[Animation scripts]
+ + +

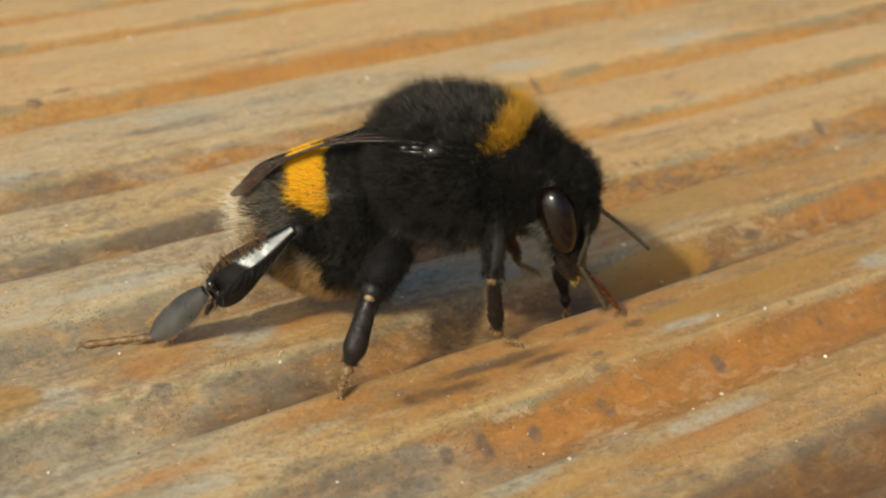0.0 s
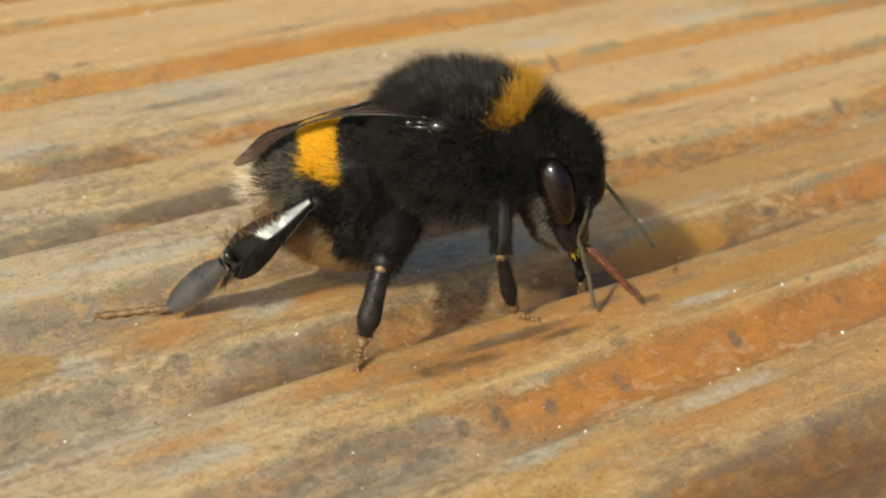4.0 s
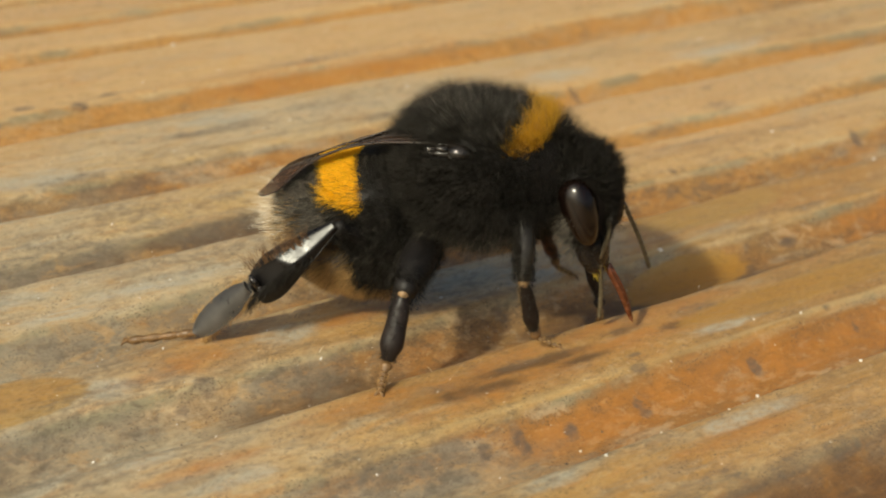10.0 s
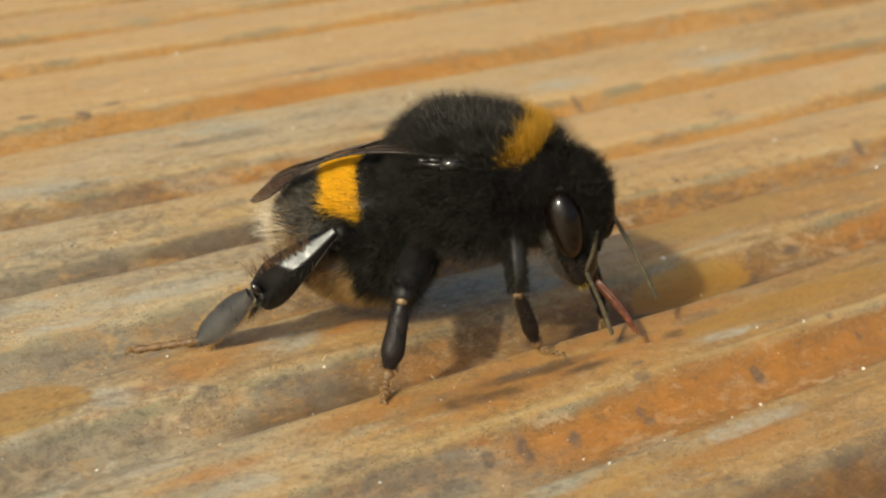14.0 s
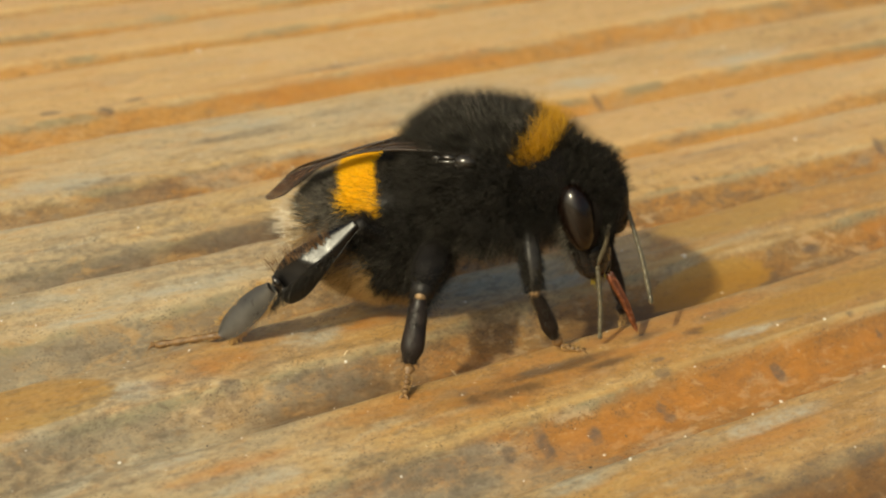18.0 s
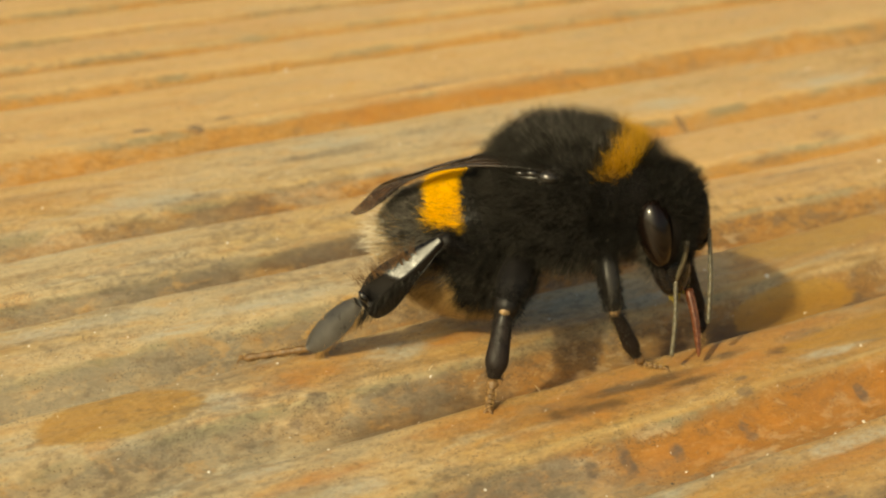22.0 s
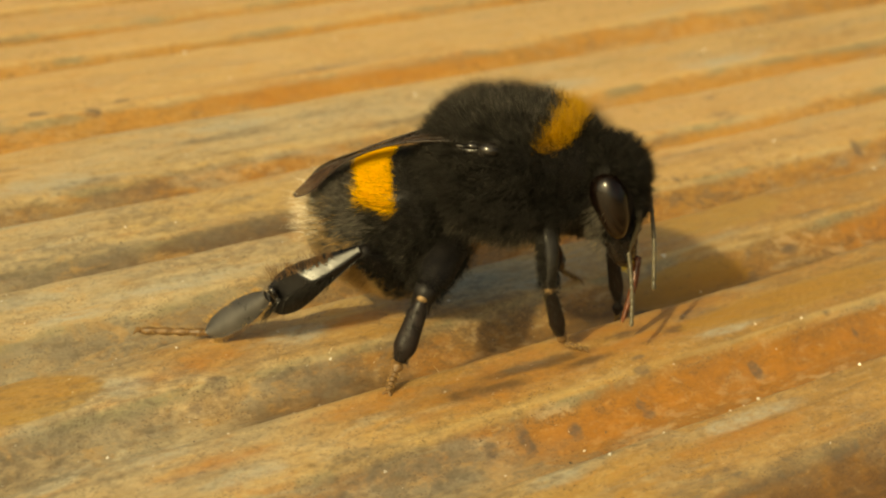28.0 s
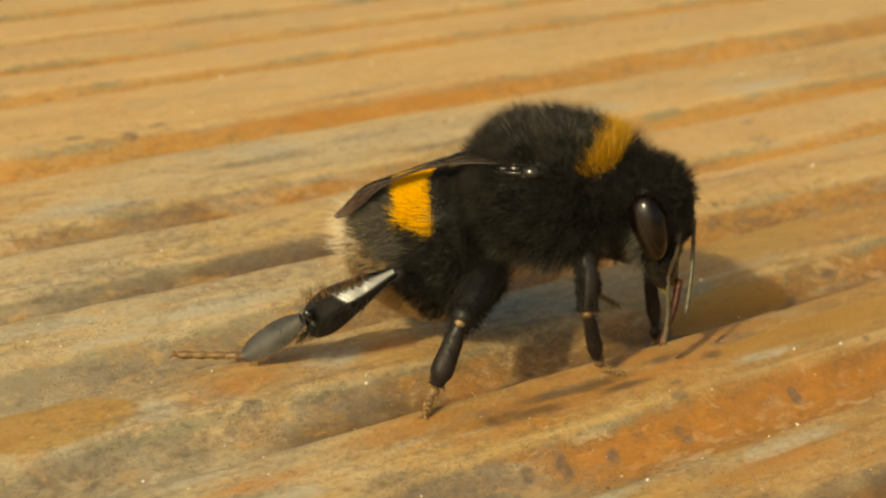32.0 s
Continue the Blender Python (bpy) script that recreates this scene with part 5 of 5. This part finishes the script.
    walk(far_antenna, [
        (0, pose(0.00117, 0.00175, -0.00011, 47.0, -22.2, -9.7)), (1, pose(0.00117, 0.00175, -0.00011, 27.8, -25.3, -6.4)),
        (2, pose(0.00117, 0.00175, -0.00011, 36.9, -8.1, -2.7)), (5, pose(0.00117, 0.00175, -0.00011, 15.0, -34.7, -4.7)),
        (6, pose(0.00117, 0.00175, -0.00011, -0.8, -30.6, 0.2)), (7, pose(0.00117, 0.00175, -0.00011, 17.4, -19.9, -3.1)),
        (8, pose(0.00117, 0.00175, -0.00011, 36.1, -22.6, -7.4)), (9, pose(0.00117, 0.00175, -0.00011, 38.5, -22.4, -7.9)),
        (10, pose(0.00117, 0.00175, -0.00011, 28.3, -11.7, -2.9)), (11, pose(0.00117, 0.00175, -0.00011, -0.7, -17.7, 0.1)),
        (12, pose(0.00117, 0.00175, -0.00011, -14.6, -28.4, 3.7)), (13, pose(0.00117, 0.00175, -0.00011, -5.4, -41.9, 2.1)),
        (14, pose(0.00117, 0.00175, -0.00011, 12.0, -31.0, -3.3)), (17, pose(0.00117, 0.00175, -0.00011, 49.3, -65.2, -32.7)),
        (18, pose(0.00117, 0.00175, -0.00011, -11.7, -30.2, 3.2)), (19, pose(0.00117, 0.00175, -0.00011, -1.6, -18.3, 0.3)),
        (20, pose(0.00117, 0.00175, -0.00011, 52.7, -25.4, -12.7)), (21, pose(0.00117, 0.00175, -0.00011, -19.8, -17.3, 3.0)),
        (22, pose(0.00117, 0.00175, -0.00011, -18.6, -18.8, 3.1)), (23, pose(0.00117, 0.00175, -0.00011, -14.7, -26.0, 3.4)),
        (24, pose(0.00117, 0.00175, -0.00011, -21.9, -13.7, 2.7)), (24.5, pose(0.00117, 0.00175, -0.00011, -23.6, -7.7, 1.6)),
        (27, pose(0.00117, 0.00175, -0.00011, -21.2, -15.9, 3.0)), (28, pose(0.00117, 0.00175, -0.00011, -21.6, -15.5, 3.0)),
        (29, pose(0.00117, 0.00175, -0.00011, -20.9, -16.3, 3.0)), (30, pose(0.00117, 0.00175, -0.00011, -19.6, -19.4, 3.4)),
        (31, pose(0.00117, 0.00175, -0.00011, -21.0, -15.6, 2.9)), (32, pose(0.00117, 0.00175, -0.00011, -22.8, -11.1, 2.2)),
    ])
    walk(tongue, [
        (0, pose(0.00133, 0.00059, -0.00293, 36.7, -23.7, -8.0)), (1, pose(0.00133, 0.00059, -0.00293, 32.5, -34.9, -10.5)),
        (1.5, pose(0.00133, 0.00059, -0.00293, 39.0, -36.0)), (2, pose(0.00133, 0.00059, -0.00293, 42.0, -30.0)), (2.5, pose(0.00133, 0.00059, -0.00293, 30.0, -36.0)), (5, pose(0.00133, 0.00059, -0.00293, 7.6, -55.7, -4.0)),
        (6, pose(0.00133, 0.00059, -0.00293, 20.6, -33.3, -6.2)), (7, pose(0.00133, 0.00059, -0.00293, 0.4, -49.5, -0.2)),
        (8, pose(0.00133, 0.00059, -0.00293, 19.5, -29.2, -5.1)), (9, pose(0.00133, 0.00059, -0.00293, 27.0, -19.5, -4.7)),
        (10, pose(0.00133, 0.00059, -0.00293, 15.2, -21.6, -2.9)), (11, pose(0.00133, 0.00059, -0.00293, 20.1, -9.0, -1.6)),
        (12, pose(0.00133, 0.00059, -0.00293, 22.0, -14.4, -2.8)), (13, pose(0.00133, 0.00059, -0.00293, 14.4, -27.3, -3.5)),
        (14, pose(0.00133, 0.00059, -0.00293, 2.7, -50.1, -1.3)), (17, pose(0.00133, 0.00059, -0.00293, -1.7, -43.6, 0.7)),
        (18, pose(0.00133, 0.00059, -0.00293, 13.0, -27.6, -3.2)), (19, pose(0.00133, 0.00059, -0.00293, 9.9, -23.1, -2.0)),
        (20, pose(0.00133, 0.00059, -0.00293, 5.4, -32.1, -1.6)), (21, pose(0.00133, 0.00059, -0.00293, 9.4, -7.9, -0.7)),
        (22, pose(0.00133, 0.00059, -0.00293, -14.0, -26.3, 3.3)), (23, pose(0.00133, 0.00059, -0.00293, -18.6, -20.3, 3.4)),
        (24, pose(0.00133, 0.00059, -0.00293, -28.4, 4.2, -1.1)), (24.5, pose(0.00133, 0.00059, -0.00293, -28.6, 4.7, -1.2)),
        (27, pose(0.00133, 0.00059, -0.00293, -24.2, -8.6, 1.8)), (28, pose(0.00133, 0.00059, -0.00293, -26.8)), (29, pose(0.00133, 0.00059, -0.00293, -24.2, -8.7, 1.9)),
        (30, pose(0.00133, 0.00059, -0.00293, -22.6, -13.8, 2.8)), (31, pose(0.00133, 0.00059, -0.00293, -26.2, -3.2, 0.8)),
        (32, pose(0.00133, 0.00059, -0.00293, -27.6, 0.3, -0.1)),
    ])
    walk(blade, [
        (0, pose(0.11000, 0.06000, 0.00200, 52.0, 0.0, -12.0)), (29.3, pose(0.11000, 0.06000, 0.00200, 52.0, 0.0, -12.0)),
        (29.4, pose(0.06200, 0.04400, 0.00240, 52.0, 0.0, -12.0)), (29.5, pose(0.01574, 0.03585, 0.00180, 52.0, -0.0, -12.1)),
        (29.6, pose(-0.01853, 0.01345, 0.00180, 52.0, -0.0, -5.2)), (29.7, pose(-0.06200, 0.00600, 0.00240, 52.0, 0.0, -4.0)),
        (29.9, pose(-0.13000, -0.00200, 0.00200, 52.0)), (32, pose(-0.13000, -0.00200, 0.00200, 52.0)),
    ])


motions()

+ + +

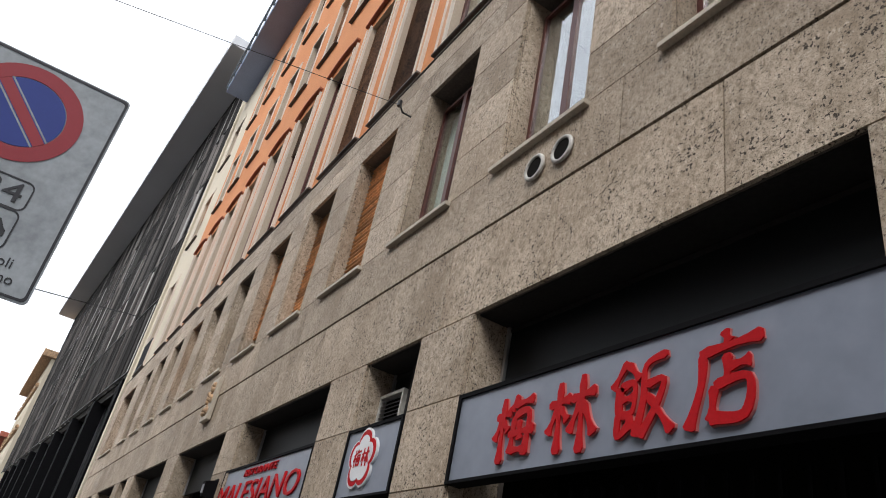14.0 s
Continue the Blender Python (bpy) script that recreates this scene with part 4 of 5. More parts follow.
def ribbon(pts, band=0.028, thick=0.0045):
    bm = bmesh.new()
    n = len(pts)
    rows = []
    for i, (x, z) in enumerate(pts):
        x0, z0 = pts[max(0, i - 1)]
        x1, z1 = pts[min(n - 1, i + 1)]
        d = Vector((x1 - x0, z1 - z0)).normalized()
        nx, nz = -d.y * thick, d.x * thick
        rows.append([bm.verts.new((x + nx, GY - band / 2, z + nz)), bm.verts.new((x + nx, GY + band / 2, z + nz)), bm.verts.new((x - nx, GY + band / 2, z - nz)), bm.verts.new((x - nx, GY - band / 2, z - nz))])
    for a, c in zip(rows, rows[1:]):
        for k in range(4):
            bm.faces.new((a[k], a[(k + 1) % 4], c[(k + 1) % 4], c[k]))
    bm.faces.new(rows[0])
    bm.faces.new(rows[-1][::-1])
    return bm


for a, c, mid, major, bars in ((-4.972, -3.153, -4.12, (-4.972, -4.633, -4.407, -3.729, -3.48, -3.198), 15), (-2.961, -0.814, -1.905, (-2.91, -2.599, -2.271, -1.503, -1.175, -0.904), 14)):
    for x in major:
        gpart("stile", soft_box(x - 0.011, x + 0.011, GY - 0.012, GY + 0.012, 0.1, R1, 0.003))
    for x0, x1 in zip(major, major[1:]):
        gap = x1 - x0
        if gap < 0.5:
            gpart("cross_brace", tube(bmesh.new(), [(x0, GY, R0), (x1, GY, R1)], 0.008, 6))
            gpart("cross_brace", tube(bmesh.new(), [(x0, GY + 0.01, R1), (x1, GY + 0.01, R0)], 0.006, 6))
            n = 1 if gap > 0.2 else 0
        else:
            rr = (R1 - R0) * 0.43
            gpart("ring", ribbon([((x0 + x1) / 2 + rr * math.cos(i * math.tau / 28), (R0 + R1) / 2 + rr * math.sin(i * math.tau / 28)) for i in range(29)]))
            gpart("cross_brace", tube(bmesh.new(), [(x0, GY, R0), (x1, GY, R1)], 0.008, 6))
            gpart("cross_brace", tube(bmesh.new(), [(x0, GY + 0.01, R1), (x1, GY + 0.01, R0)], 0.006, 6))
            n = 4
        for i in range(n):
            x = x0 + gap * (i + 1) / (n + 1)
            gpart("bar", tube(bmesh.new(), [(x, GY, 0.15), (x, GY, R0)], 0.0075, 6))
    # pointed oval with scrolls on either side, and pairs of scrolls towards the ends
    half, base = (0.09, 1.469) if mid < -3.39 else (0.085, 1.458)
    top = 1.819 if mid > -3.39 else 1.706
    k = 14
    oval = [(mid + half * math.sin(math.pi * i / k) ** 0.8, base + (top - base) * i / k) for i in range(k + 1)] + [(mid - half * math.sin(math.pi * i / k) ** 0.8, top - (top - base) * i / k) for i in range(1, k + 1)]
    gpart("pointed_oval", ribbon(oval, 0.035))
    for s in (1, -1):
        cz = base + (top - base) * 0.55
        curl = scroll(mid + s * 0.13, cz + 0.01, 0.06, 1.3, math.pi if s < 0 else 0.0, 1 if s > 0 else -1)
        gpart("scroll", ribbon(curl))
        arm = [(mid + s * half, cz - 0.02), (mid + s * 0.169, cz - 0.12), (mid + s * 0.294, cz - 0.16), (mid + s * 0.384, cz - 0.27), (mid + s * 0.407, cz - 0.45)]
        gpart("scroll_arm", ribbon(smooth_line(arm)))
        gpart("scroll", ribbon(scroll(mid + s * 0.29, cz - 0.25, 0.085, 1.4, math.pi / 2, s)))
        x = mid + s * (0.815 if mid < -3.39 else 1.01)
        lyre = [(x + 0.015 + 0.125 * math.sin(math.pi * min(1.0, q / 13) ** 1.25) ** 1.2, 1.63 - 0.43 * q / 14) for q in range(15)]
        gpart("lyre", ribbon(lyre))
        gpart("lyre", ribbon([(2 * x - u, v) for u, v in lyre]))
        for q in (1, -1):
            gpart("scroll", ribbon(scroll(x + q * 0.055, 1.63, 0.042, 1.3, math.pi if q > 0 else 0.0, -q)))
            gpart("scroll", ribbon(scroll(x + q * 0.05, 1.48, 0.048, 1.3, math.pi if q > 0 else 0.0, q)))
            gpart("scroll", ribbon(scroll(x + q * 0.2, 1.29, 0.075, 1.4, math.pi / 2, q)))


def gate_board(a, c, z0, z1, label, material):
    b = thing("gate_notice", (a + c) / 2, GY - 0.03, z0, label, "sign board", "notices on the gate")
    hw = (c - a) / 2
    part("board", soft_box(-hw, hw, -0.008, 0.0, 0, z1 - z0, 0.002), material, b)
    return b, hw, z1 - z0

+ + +

Task details ▸
Pick out the lines containing the string "that" and show them.

Output for this task ▸
Continue the Blender Python (bpy) script that recreates this scene with part 5 of 5. This part finishes the script.
Continue the Blender Python (bpy) script that recreates this scene with part 4 of 5. More parts follow.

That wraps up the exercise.